_Exercise instructions_
In the listing below, pick out lines with "that".

___ Data block ___

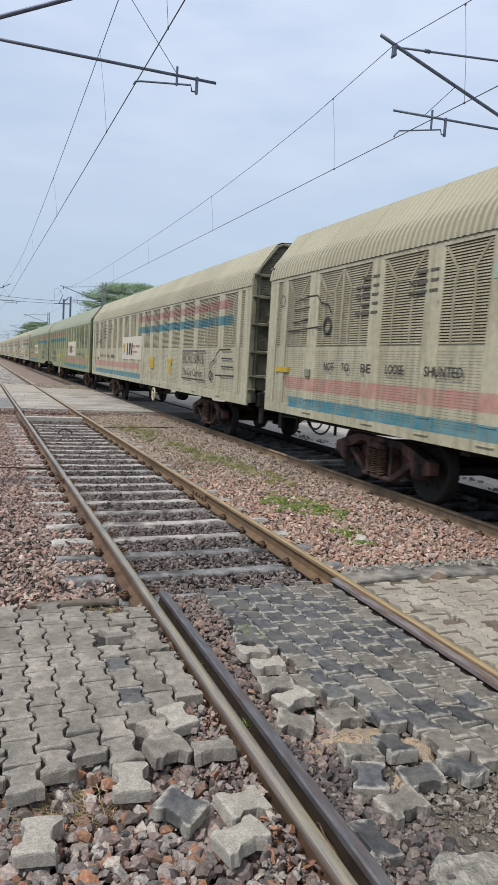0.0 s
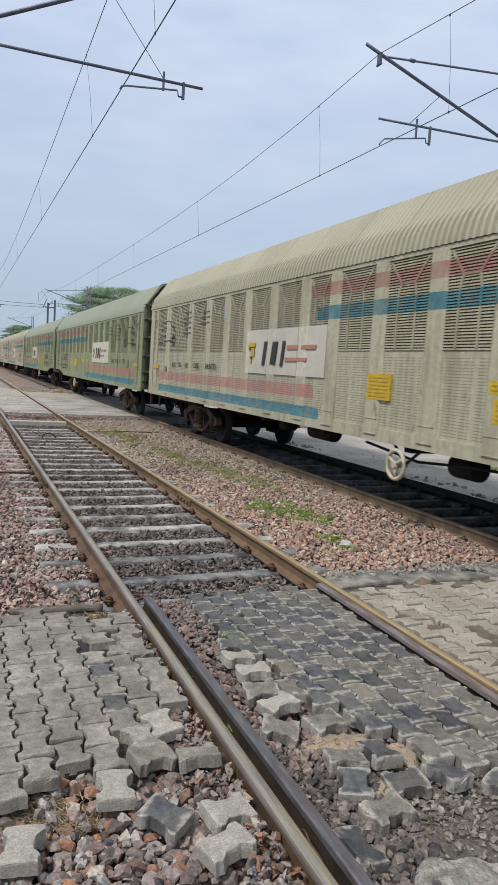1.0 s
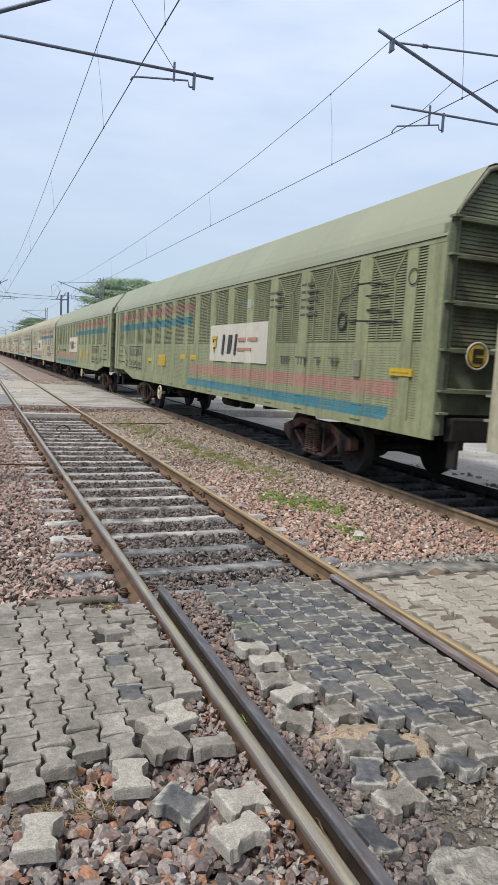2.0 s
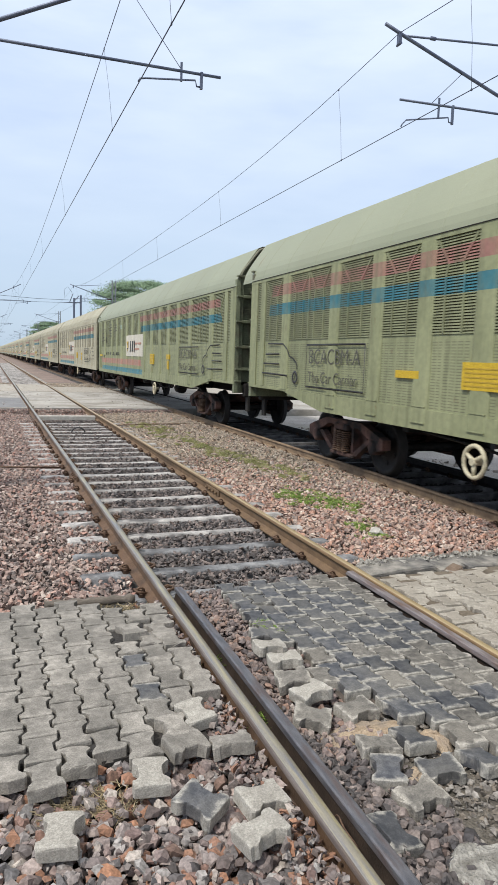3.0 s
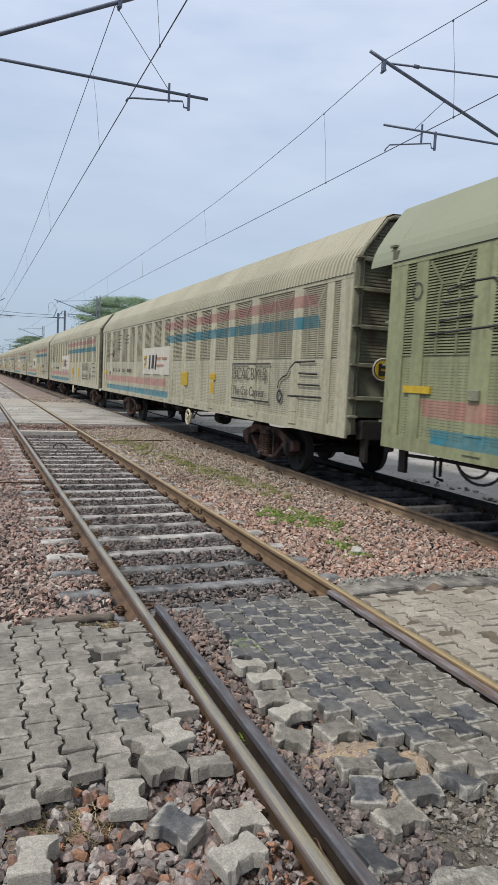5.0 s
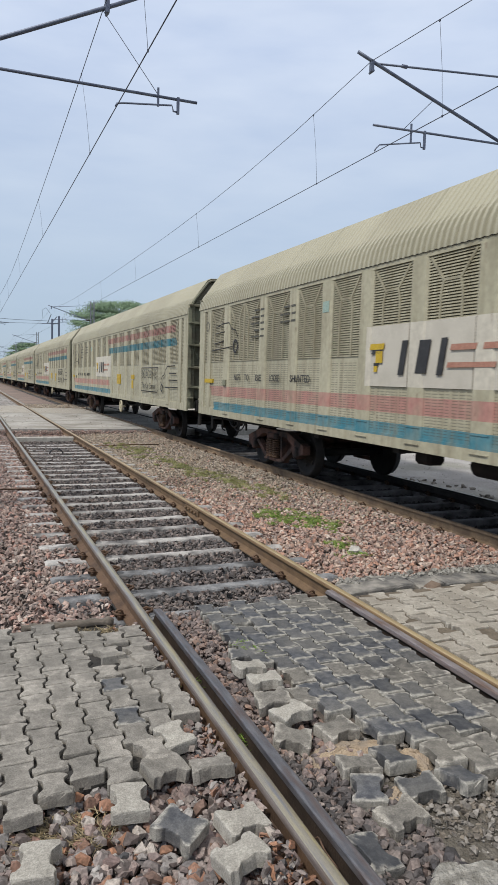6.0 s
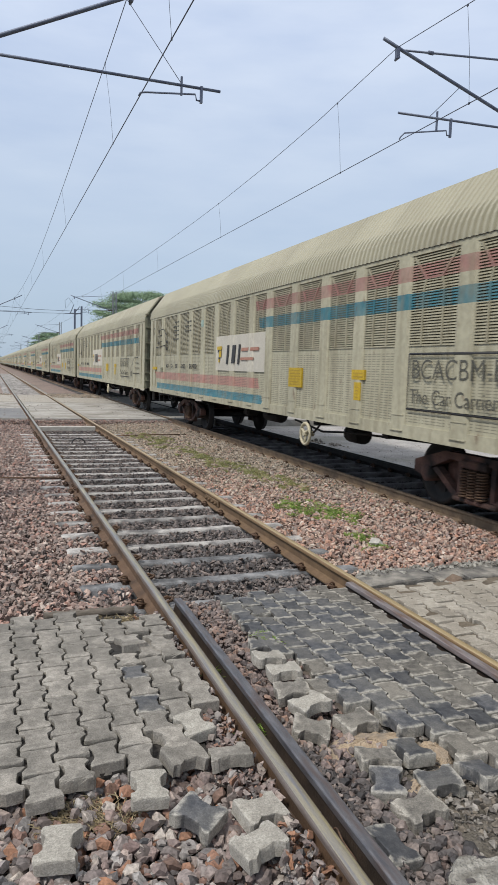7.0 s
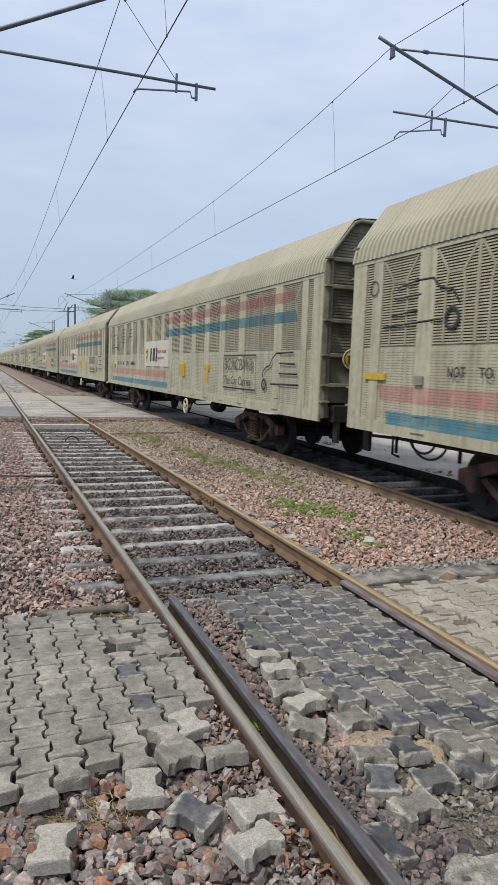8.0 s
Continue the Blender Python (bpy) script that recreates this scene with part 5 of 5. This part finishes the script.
def switch_poles():
    """Pair of slender poles with a bracket of insulators and cross wires over the tracks."""
    th = tagged(new("pole_pair", None), "two slender grey poles carrying an isolator bracket and cross wires", "pole")
    th.matrix_basis = pose(9.0, 81.0, 0)
    for x, h in ((0.0, 8.0), (0.75, 8.35)):
        bm = bmesh.new()
        box(bm, x - 0.10, x + 0.10, -0.09, 0.09, -0.45, h, 0.02)
        part("pole", bm, M["galv"], th)
    bm = bmesh.new()
    box(bm, -0.55, 0.85, -0.06, 0.06, 7.45, 7.55), tube(bm, [(-0.5, 0, 7.5), (-0.1, 0, 8.5)], 0.04, 6), tube(bm, [(0.0, 0, 7.6), (0.55, 0, 8.3)], 0.04, 6), tube(bm, [(-1.1, 0, 7.4), (-0.5, 0, 7.5)], 0.03, 6)
    tube(bm, [(-1.0, 0, 8.0), (-1.1, 0, 8.9), (-0.7, 0, 9.2), (-0.2, 0, 8.6)], 0.02, 5)
    part("isolator_bracket", bm, M["wire"], th)
    bm = bmesh.new()
    tube(bm, [(-0.5, 0, 7.75), (-4.0, 0, 7.7), (-12.0, 0, 7.95)], 0.022, 5)
    tube(bm, [(-0.5, 0, 7.45), (-4.0, 0, 7.35), (-12.0, 0, 7.40)], 0.018, 5)
    part("cross_wires", bm, M["wire"], th)


switch_poles()


# ---------------------------------------------------------------- trees
def tree(x, y, h, w, seed, label, leaves=9000):
    """Acacia: a leaning forked trunk, spreading limbs and a flat open crown of small leaves."""
    rg = random.Random(seed)
    th = tagged(new("tree", None), label, "tree")
    th.matrix_basis = pose(x, y, -0.42)
    bm = bmesh.new()
    tips = []
    for i in range(9):
        a = i * math.tau / 9 + rg.uniform(-0.3, 0.3)
        r = w * rg.uniform(0.28, 0.5)
        top = Vector((r * math.cos(a), r * 0.8 * math.sin(a), h * rg.uniform(0.66, 0.92)))
        mid = Vector((top.x * 0.35, top.y * 0.35, h * 0.48))
        tube(bm, [(0, 0, 0), (0.1, 0, h * 0.25), mid, (mid + top) / 2 + Vector((0, 0, h * 0.04)), top], [0.30, 0.22, 0.14, 0.09, 0.03], 7)
        tips.append((mid + top) / 2), tips.append(top)
        for j in range(4):
            b = top + Vector((rg.gauss(0, w * 0.09), rg.gauss(0, w * 0.09), rg.uniform(-0.06, 0.08) * h))
            tube(bm, [(mid + top) / 2, (top + b) / 2, b], [0.06, 0.04, 0.015], 5)
            tips.append(b)
    part("trunk", bm, M["bark"], th)
    V, F = [], []
    clumps = []
    for _ in range(190):
        u, v = rg.uniform(0, math.tau), rg.choice((-0.2, 0.1, 0.4, 0.65, 0.85)) + rg.uniform(-0.08, 0.08)
        k = math.sqrt(max(0.0, 1 - max(v, 0) ** 2)) * math.sqrt(rg.uniform(0.15, 1.0)) * rg.uniform(0.9, 1.12)
        c = Vector((w * 0.52 * k * math.cos(u), w * 0.46 * k * math.sin(u), h * (0.68 + 0.28 * v)))
        clumps.append((c, rg.uniform(0.55, 1.2) * w * 0.068))
    for i in range(leaves):
        c, r = clumps[rg.randrange(len(clumps))]
        p = c + Vector((rg.gauss(0, 1.1), rg.gauss(0, 1.1), rg.gauss(0, 0.30))) * r * 0.72
        d = Vector((rg.gauss(0, 1), rg.gauss(0, 1), rg.gauss(0, 0.5))).normalized()
        e = d.orthogonal().normalized()
        sl, sw = rg.uniform(0.10, 0.26), rg.uniform(0.05, 0.10)
        n = len(V)
        V += [p - e * sw, p + d * sl * 0.5 - e * sw * 0.2, p + d * sl, p + e * sw]
        F.append((n, n + 1, n + 2, n + 3))
    me = mesh_from("crown", [v[:] for v in V], F, M["leaf"])
    share("crown", me, th)
    return th


tree(19.5, 92, 12.5, 12.8, 3, "spreading green acacia tree beyond the train", 40000)
tree(12.6, 165, 9.6, 7.6, 5, "small round-topped acacia tree far along the line", 22000)
tree(19.0, 260, 10.5, 12.0, 8, "distant hazy tree beside the line", 5000)


def far_woods():
    """Low uneven band of trees at the far end of the line."""
    rg = random.Random(4)
    V, F = [], []
    for i in range(700):
        x = rg.uniform(-260, 420)
        y = 850 + rg.uniform(-60, 160)
        r = rg.uniform(2.5, 6)
        for j in range(14):
            p = Vector((x + rg.gauss(0, r), y + rg.gauss(0, r), rg.uniform(0, 1) * r * 1.5))
            d = Vector((rg.gauss(0, 1), rg.gauss(0, 1), rg.gauss(0, 1))).normalized()
            e = d.orthogonal().normalized()
            n = len(V)
            V += [(p - e * 1.2)[:], (p + d * 1.6)[:], (p + e * 1.2)[:], (p - d * 1.6)[:]]
            F.append((n, n + 1, n + 2, n + 3))
    tagged(share("far_trees", mesh_from("far_trees", V, F, M["far_green"])), "hazy band of distant trees at the horizon", "trees", kind="stuff")


far_woods()


# ---------------------------------------------------------------- a bird over the line
def build_bird():
    """Dark bird in flight towards -x: body with beak and tail, and two wings that beat."""
    th = tagged(new("bird", None), "dark bird with beating wings flying over the railway line", "bird")
    bm = bmesh.new()
    tube(bm, [(-0.30, 0, 0.02), (-0.24, 0, 0.03), (-0.16, 0, 0.02), (0.0, 0, 0.0), (0.16, 0, 0.0), (0.26, 0, 0.01)], [0.008, 0.035, 0.045, 0.075, 0.05, 0.02], 8)
    part("body", tidy(bm), M["feather"], th)
    bm = bmesh.new()
    prism(bm, [(0.22, -0.03), (0.22, 0.03), (0.44, 0.10), (0.40, 0.0), (0.44, -0.10)], 2, 0.0, 0.012)
    part("tail", tidy(bm), M["feather"], th)
    wings = []
    for sgn in (-1, 1):
        bm = bmesh.new()
        prism(bm, [(-0.10, 0.0), (-0.15, sgn * 0.25), (-0.08, sgn * 0.62), (0.02, sgn * 0.66), (0.08, sgn * 0.50), (0.13, sgn * 0.25), (0.10, 0.0)], 2, 0.02, 0.034)
        wings.append(part("wing", tidy(bm), M["feather"], th))
    return th, wings


M["feather"] = mat("dark_brown_feather", (0.03, 0.025, 0.022), (0.06, 0.05, 0.042), 20, 0.8, 0, 0.1, 60)
BIRD, WINGS = build_bird()


# ---------------------------------------------------------------- grass and weeds
def blades(name, label, patches, material, seed):
    rg = random.Random(seed)
    V, F = [], []
    for cx, cy, sx, sy, z, n, h in patches:
        spots = [(rg.gauss(cx, sx), rg.gauss(cy, sy)) for _ in range(max(6, n // 45))]
        for _ in range(n):
            u, v = rg.choice(spots)
            p = Vector((rg.gauss(u, 0.03), rg.gauss(v, 0.04), z))
            a = rg.uniform(0, math.tau)
            lean = Vector((math.cos(a), math.sin(a), 0)) * rg.uniform(0.02, 0.09)
            wv = Vector((-math.sin(a), math.cos(a), 0)) * 0.003
            hh = h * rg.uniform(0.5, 1.2)
            q = len(V)
            V += [(p - wv)[:], (p + wv)[:], (p + lean * 0.4 + wv * 0.7 + Vector((0, 0, hh * 0.6)))[:], (p + lean + Vector((0, 0, hh)))[:], (p + lean * 0.4 - wv * 0.7 + Vector((0, 0, hh * 0.6)))[:]]
            F.append((q, q + 1, q + 2, q + 3, q + 4))
    tagged(share(name, mesh_from(name, V, F, material)), label, "grass", kind="stuff")


blades("grass", "bright green grass tufts in the ballast between the tracks", [(4.40, 8.35, 0.16, 0.36, -0.155, 3000, 0.036), (4.10, 8.75, 0.10, 0.20, -0.155, 800, 0.03), (4.10, 8.95, 0.12, 0.10, -0.155, 300, 0.03),
       (4.12, 6.95, 0.06, 0.10, -0.150, 480, 0.03), (4.05, 6.5, 0.05, 0.06, -0.15, 120, 0.03), (1.79, 4.15, 0.02, 0.05, -0.055, 170, 0.018), (1.285, 3.12, 0.012, 0.03, -0.125, 50, 0.05), (1.285, 3.85, 0.012, 0.04, -0.125, 40, 0.05), (11.0, 8.8, 0.30, 0.7, -0.262, 500, 0.10), (12.2, 11.5, 0.3, 1.2, -0.262, 500, 0.10)], M["grass"], 2)
blades("weeds", "dull sparse weeds in the ballast between the tracks", [(4.6, 12.2, 0.12, 0.9, -0.15, 2600, 0.045), (4.3, 14.2, 0.12, 0.8, -0.15, 2200, 0.045), (4.15, 17.0, 0.2, 1.2, -0.15, 2400, 0.045), (4.9, 10.9, 0.12, 0.5, -0.15, 900, 0.045), (3.9, 18.9, 0.2, 0.7, -0.15, 600, 0.05)], M["dry_grass"], 3)

M["straw"] = mat("dry_straw", (0.30, 0.245, 0.15), (0.42, 0.35, 0.225), 9, 0.85, 0, 0, 20, island=0.35)
blades("straw", "dry straw and roots caught at the broken paving", [(0.40, 2.76, 0.10, 0.04, -0.15, 420, 0.03), (0.62, 4.99, 0.14, 0.02, -0.10, 160, 0.03), (0.85, 4.86, 0.08, 0.03, -0.09, 90, 0.03)], M["straw"], 6)


def track_litter():
    bm = bmesh.new()
    tube(bm, [(-0.8, 12.0, -0.15), (0.2, 11.95, -0.14), (1.1, 11.9, -0.16)], 0.014, 6)
    tagged(part("cable", bm, M["clip"]), "rusty thin rod lying beside the near track", "rod")
    bm = bmesh.new()
    tube(bm, [(3.1, 18.6, -0.13), (4.2, 18.75, -0.11), (5.6, 18.9, -0.12)], 0.016, 6)
    tagged(part("cable", bm, M["clip"]), "rusty thin rod lying between the tracks", "rod")
    bm = bmesh.new()
    tube(bm, [(2.05 + 0.16 * math.cos(radians(a)), 17.4, -0.19 + 0.13 * math.sin(radians(a))) for a in range(0, 181, 18)], 0.018, 6)
    tagged(part("bent_rod", bm, M["black"]), "dark bent rod sticking up between the rails", "rod")
    bm = bmesh.new()
    tube(bm, [(1.285 + 0.012 * math.sin(a * 0.9), 2.17 + 0.10 * math.cos(a * 0.35), -0.075 + 0.055 * math.sin(a * 0.35)) for a in range(0, 16)], 0.004, 5)
    tagged(part("wire_loop", bm, M["clip"]), "loop of rusty wire between rail and check rail", "wire")
    vs, fs = rock(np.random.default_rng(5), 10, 0.5)
    me = mesh_from("pale_stone", [tuple(v * 0.085) for v in vs], [tuple(int(i) for i in f) for f in fs], M["white"])
    me.shade_flat()
    tagged(share("pale_stone", me, None, pose(4.12, 6.62, -0.13)), "pale flat stone lying on the ballast", "stone")


track_litter()

# ---------------------------------------------------------------- paving blocks, last of all
pave(-1.24, 1.1, 2.4, 5.0, keep_left, lambda x, y: ("paver_dark",) if min(math.hypot(x - 0.80, y - 3.49), math.hypot(x - 0.81, y - 3.88)) < 0.10 else ("paver",), 0.8, 0.0, 0.006, (0.353, 2.980), 0.1485, 0.2010)
pave(1.464, 2.75, 2.0, 5.0, keep_mid, dark_mid, 0.9, 0.0, 0.008, (2.190, 3.024), 0.1415, 0.2070)
pave(3.425, 5.05, 1.5, 4.98, near_rail_right, lambda x, y: ("paver_tan",), 2.2, 0.0, 0.018, (3.31, 4.04), 0.147)


# ---------------------------------------------------------------- what moves
def motions():
    # the train runs a little unevenly: metres it is ahead of an even pace
    ahead = [(0.0, 0.0), (1.0, 0.0), (1.5, -0.18), (2.0, 0.27), (2.5, 0.27), (3.5, 0.15), (4.0, 0.0), (7.0, -0.05), (7.25, 0.44), (8.0, 0.46)]
    beats = [0.0, 1 / 30] + [0.25 * i for i in range(1, 32)] + [8.0 - 1 / 30, 8.0]
    # the bird comes from behind the tree
    walk(BIRD, [(t, pose(x, 100, z, 0, 8, 0)) for t, x, z in ((0.0, 101.0, 6.0), (6.0, 34.0, 8.0), (7.0, 22.9, 11.2), (7.5, 17.28, 12.70), (8.0, 11.70, 13.37))])
    for sgn, wing in zip((-1, 1), WINGS):
        walk(wing, [(i / 30, pose(0, 0, 0, sgn * (16 + 30 * math.cos(i / 30 * math.tau * 5)), 0, 0)) for i in range(241)])
    for k, src, ob in TRAIN:
        walk(ob, [(t, pose(XT2, GAP0 + PITCH * k - SPEED * t - edge(t, *ahead), 0)) for t in beats])
        if -2 <= k <= 5:
            for bg in [c for c in ob.children if c.name.startswith("bogie")]:
                for ws in [c for c in bg.children if c.name.startswith("wheelset")]:
                    y = ws.matrix_basis.translation.y
                    walk(ws, [(i / 30, pose(0, y, WHEEL_R, math.degrees(SPEED / WHEEL_R) * i / 30, 0, 0)) for i in range(241)])


motions()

___

_Reply_
Continue the Blender Python (bpy) script that recreates this scene with part 5 of 5. This part finishes the script.
    """Dark bird in flight towards -x: body with beak and tail, and two wings that beat."""